為末氏は著書の中で、自身の陸上人生をその時の心情と合わせて正確かつ冷静に語っている。人生で初めて感じた「限界」という壁。100m走では勝負出来ないと考えた時、400mハードルへの転向を決めた理由。ようやく銅メダルを手にした後、金メダルを期待する世間の注目に対する正直な胸の内。現役を引退した後、人前で話すことになった今の自分自身に思うところなど、巧みな筆致でまとめ上げている。

その優れた文章表現の裏には、為末氏自身の相当量の知識の蓄積が窺える。多くのスポーツの歴史や、様々な実験を通して得られた興味深いデータ、ソクラテスや孔子の引用など、様々なものから自身の哲学を作り上げている。その着眼点は、現役時代もコーチを持たず、ほとんどを自己責任で行ってきた為末氏ならではのものだ。その中で、「人生とは究極の複雑系の競技」というフレーズがある。

例えば、もともとの身体能力の良し悪しだけでほとんど勝負が決まってしまうような単純な競技ではそこに「限界」を感じてしまいやすいが、それ以外の部分を求められる競技では、経験したことのない世界つまりは限界を感じにくい環境に身を置くことが出来る。そこから今やるべきことに集中し、「正しい努力」をすることで大きな結果につながることもあると、為末氏はハードル競技という複雑系の競技における自身の経験からこの気付きを得た。誤解を招かないようここで付け加えておきたいのは、「正しい努力」とは、限界を感じた世界から180度違う方向転換をすればいいという意味ではない。限界を感じた今の自分自身が持っている本質的な要素を理解し、その要素を6、7割引き継いでいる方向に向けてエネルギーを注ぐということだ。人生の良し悪しはその個人の持つ「総合力」で判断すべきである。1つの目標に対しての努力が結果に追いつかなかったとしても、少し方向の角度を変えれば、思わぬ自分の可能性に出会うこともある。そしてその少しの勇気が、自分を含め多くの人々の「幸福」にも繋がると思うのだ。

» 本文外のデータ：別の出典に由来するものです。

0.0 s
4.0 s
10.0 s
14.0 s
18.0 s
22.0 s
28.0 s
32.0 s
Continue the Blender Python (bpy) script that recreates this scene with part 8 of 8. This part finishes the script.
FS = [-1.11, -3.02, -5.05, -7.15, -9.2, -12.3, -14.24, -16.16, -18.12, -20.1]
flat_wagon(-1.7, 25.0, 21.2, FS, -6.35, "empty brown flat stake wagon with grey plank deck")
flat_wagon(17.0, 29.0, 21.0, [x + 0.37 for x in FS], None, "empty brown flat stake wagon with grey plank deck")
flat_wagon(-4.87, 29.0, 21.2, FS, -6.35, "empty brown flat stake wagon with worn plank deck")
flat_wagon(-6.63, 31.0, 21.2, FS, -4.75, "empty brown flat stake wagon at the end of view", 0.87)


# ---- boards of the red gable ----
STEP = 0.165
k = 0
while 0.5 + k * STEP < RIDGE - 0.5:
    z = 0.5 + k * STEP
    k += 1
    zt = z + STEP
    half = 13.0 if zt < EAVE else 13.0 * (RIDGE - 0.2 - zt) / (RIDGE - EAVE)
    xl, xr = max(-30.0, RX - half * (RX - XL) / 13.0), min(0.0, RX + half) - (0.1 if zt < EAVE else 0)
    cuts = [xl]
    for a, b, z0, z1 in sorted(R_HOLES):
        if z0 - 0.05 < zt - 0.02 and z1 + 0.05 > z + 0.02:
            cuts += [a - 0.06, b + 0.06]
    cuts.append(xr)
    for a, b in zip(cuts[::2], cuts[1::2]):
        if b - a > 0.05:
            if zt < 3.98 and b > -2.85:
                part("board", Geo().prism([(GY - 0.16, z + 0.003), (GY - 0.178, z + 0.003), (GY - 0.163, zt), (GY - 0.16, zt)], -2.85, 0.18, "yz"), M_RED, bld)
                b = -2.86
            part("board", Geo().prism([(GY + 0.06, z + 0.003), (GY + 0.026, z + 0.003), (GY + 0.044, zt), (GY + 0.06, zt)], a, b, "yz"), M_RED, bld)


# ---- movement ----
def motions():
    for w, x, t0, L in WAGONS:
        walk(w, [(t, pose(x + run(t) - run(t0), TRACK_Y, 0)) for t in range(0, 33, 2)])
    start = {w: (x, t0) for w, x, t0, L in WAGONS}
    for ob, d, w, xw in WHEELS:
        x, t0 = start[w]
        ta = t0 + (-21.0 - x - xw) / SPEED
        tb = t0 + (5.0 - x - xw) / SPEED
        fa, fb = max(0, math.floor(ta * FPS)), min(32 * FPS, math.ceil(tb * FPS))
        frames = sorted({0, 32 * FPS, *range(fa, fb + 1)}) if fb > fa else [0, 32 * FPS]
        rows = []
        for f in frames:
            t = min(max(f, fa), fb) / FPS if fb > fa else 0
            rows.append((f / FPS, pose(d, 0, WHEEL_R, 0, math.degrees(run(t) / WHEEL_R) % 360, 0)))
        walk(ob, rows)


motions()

いまだ見知らぬ自分に出会い「限界の檻」から脱するためには、例外なく必要な儀式がある。それは「全力を尽くす」こと。全力を出し切って、自分の真の能力を知って、限界を体感して理解することこそ最も大切なことだと為末氏は語る。そもそも、「現状維持という停滞」状態の人たちは、この全力を尽くす以前の問題なのだ。何もしないうちから、「これが自分の限界だ」と何かを理由にして諦めている。

世の中には、何でも知っているような気になっている人もいるが、歴史の偉人たちが指摘している通り、おそらくそんなのは「分かったつもり」なだけなのだろう。生きている限り、私たちが知らないこと、経験できることはいくらでもあるのだ。そんな世の中の広さを知る努力もせず、自分で勝手に作り上げた「檻」の中で、自分だけの安らぎに飼い慣らされて無難に人生が終わってしまう。そんな生き方、「勿体ない」という以外何があるだろう。

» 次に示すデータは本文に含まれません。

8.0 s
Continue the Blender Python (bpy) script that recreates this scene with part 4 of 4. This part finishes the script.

どんな人にも、その人にしか送ることの出来ない素晴らしい人生がある。それを決めるのは、私たち1人1人の心の持ち方なのだ。この本を読んで、何かを感じる人がいたとすれば、その感覚、体感を、自分自身が理解できるよう全力を尽くすことが大切なのだろう。それはあなたの、自分の「限界の檻」から抜け出したいという本当の気持ちが、しっかりとそこにあるという証だと思うからだ。私自身、そうあり続けたいと、願っている。